%%
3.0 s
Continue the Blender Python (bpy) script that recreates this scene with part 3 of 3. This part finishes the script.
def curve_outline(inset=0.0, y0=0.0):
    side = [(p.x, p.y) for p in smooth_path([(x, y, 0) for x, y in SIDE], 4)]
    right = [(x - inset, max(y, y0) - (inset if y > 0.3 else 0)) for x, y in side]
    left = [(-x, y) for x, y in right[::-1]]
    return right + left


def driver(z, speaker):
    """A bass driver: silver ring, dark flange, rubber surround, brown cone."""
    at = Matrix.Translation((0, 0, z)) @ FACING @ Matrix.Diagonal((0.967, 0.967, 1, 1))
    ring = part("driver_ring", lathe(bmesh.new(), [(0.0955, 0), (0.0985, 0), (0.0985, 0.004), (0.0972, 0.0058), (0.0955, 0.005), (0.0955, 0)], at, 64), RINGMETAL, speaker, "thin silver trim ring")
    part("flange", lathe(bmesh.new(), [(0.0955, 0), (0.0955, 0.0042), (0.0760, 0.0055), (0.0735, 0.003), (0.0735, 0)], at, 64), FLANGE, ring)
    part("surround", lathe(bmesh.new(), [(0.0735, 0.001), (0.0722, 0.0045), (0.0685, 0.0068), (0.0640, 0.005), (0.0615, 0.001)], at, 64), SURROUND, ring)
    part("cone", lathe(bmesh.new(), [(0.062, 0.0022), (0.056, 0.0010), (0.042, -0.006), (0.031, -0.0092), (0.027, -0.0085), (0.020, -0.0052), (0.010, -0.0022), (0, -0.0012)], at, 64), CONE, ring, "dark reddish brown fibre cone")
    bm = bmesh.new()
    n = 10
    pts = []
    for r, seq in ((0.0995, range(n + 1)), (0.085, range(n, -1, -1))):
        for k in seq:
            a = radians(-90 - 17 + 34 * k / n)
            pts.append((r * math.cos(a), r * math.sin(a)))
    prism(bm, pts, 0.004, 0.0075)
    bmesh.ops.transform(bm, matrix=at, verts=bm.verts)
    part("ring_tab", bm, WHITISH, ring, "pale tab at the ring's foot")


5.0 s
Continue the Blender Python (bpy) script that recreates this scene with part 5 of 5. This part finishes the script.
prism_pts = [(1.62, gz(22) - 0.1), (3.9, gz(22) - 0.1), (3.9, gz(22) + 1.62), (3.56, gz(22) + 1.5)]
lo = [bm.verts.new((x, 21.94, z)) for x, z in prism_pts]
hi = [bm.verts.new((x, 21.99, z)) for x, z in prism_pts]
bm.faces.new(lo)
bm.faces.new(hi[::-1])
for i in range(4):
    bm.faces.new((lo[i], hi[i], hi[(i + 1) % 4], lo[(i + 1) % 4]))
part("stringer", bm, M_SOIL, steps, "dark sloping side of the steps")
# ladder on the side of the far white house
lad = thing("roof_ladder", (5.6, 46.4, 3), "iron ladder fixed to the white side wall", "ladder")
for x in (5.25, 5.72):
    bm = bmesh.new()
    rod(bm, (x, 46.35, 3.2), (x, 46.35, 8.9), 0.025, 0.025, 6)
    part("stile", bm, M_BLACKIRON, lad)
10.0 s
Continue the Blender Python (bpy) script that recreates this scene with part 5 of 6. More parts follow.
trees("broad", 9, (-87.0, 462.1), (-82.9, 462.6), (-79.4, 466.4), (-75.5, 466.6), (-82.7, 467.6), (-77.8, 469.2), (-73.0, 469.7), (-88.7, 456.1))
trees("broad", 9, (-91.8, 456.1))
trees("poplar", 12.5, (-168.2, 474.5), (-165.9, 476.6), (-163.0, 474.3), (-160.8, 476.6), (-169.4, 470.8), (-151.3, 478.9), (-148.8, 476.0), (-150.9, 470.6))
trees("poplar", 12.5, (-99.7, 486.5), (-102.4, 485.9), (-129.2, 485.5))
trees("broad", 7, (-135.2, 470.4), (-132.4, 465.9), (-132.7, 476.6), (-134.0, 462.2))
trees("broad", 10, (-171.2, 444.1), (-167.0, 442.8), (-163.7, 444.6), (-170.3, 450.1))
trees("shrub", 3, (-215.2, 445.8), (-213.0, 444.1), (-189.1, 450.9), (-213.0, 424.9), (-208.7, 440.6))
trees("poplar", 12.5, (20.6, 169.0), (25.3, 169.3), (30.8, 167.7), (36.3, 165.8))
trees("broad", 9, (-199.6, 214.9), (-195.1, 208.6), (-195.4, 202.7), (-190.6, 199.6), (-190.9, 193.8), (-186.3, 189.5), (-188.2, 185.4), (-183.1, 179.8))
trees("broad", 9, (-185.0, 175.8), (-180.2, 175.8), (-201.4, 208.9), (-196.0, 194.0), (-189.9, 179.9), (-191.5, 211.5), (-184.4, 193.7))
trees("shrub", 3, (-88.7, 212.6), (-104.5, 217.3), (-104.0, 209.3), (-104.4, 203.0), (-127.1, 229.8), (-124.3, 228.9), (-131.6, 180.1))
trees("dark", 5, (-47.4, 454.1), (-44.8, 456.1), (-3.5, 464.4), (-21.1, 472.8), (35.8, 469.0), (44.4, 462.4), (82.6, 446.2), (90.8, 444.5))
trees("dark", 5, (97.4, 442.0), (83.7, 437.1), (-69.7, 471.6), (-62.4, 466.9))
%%
- _DESCRIPTION OF THE TASK_: Quote every line of the data, word for word.

- _WRITTEN ANSWER_:
3.0 s
Continue the Blender Python (bpy) script that recreates this scene with part 3 of 3. This part finishes the script.
def curve_outline(inset=0.0, y0=0.0):
    side = [(p.x, p.y) for p in smooth_path([(x, y, 0) for x, y in SIDE], 4)]
    right = [(x - inset, max(y, y0) - (inset if y > 0.3 else 0)) for x, y in side]
    left = [(-x, y) for x, y in right[::-1]]
    return right + left


def driver(z, speaker):
    """A bass driver: silver ring, dark flange, rubber surround, brown cone."""
    at = Matrix.Translation((0, 0, z)) @ FACING @ Matrix.Diagonal((0.967, 0.967, 1, 1))
    ring = part("driver_ring", lathe(bmesh.new(), [(0.0955, 0), (0.0985, 0), (0.0985, 0.004), (0.0972, 0.0058), (0.0955, 0.005), (0.0955, 0)], at, 64), RINGMETAL, speaker, "thin silver trim ring")
    part("flange", lathe(bmesh.new(), [(0.0955, 0), (0.0955, 0.0042), (0.0760, 0.0055), (0.0735, 0.003), (0.0735, 0)], at, 64), FLANGE, ring)
    part("surround", lathe(bmesh.new(), [(0.0735, 0.001), (0.0722, 0.0045), (0.0685, 0.0068), (0.0640, 0.005), (0.0615, 0.001)], at, 64), SURROUND, ring)
    part("cone", lathe(bmesh.new(), [(0.062, 0.0022), (0.056, 0.0010), (0.042, -0.006), (0.031, -0.0092), (0.027, -0.0085), (0.020, -0.0052), (0.010, -0.0022), (0, -0.0012)], at, 64), CONE, ring, "dark reddish brown fibre cone")
    bm = bmesh.new()
    n = 10
    pts = []
    for r, seq in ((0.0995, range(n + 1)), (0.085, range(n, -1, -1))):
        for k in seq:
            a = radians(-90 - 17 + 34 * k / n)
            pts.append((r * math.cos(a), r * math.sin(a)))
    prism(bm, pts, 0.004, 0.0075)
    bmesh.ops.transform(bm, matrix=at, verts=bm.verts)
    part("ring_tab", bm, WHITISH, ring, "pale tab at the ring's foot")


5.0 s
Continue the Blender Python (bpy) script that recreates this scene with part 5 of 5. This part finishes the script.
prism_pts = [(1.62, gz(22) - 0.1), (3.9, gz(22) - 0.1), (3.9, gz(22) + 1.62), (3.56, gz(22) + 1.5)]
lo = [bm.verts.new((x, 21.94, z)) for x, z in prism_pts]
hi = [bm.verts.new((x, 21.99, z)) for x, z in prism_pts]
bm.faces.new(lo)
bm.faces.new(hi[::-1])
for i in range(4):
    bm.faces.new((lo[i], hi[i], hi[(i + 1) % 4], lo[(i + 1) % 4]))
part("stringer", bm, M_SOIL, steps, "dark sloping side of the steps")
# ladder on the side of the far white house
lad = thing("roof_ladder", (5.6, 46.4, 3), "iron ladder fixed to the white side wall", "ladder")
for x in (5.25, 5.72):
    bm = bmesh.new()
    rod(bm, (x, 46.35, 3.2), (x, 46.35, 8.9), 0.025, 0.025, 6)
    part("stile", bm, M_BLACKIRON, lad)
10.0 s
Continue the Blender Python (bpy) script that recreates this scene with part 5 of 6. More parts follow.
trees("broad", 9, (-87.0, 462.1), (-82.9, 462.6), (-79.4, 466.4), (-75.5, 466.6), (-82.7, 467.6), (-77.8, 469.2), (-73.0, 469.7), (-88.7, 456.1))
trees("broad", 9, (-91.8, 456.1))
trees("poplar", 12.5, (-168.2, 474.5), (-165.9, 476.6), (-163.0, 474.3), (-160.8, 476.6), (-169.4, 470.8), (-151.3, 478.9), (-148.8, 476.0), (-150.9, 470.6))
trees("poplar", 12.5, (-99.7, 486.5), (-102.4, 485.9), (-129.2, 485.5))
trees("broad", 7, (-135.2, 470.4), (-132.4, 465.9), (-132.7, 476.6), (-134.0, 462.2))
trees("broad", 10, (-171.2, 444.1), (-167.0, 442.8), (-163.7, 444.6), (-170.3, 450.1))
trees("shrub", 3, (-215.2, 445.8), (-213.0, 444.1), (-189.1, 450.9), (-213.0, 424.9), (-208.7, 440.6))
trees("poplar", 12.5, (20.6, 169.0), (25.3, 169.3), (30.8, 167.7), (36.3, 165.8))
trees("broad", 9, (-199.6, 214.9), (-195.1, 208.6), (-195.4, 202.7), (-190.6, 199.6), (-190.9, 193.8), (-186.3, 189.5), (-188.2, 185.4), (-183.1, 179.8))
trees("broad", 9, (-185.0, 175.8), (-180.2, 175.8), (-201.4, 208.9), (-196.0, 194.0), (-189.9, 179.9), (-191.5, 211.5), (-184.4, 193.7))
trees("shrub", 3, (-88.7, 212.6), (-104.5, 217.3), (-104.0, 209.3), (-104.4, 203.0), (-127.1, 229.8), (-124.3, 228.9), (-131.6, 180.1))
trees("dark", 5, (-47.4, 454.1), (-44.8, 456.1), (-3.5, 464.4), (-21.1, 472.8), (35.8, 469.0), (44.4, 462.4), (82.6, 446.2), (90.8, 444.5))
trees("dark", 5, (97.4, 442.0), (83.7, 437.1), (-69.7, 471.6), (-62.4, 466.9))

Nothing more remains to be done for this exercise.